Not as of Kafka 3.7+. KIP-405 explicitly excluded compacted topics because compaction rewrites segments after they are written, which conflicts with the immutability assumption of remote-tier segments. Time-based retention topics (the most common case for high-volume event streams) are fully supported. There is ongoing work to extend support, but the current production sweet spot is high-volume non-compacted topics with long retention.

What goes into the remote tier?

Closed log segments — the .log file plus its .index and .timeindex sidecars, and any associated transaction index and producer state snapshot. These are uploaded as a unit (a Remote Log Segment) and tracked in metadata. The active segment (currently being written) and recently closed segments stay on local disk until the local retention threshold (configurable per topic) is exceeded.

How does the broker know what is in S3?

Kafka uses a pluggable RemoteLogMetadataManager.

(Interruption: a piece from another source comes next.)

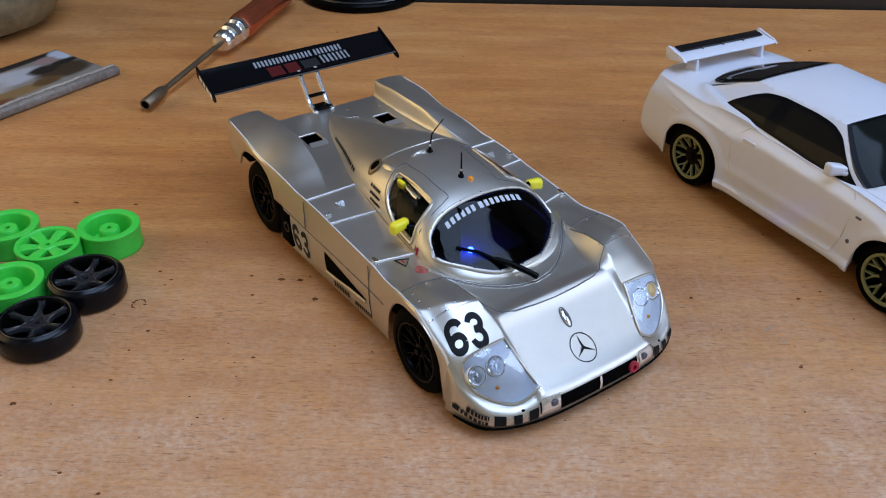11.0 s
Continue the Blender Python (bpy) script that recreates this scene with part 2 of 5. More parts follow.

The default implementation stores remote-segment metadata in a special internal topic (__remote_log_metadata) that mirrors what segments exist for each partition. When a consumer fetches an offset that is in the remote tier, the broker looks up the segment from this metadata, fetches the relevant byte range from S3, and streams it back. Metadata operations are local; only the actual data fetch hits S3.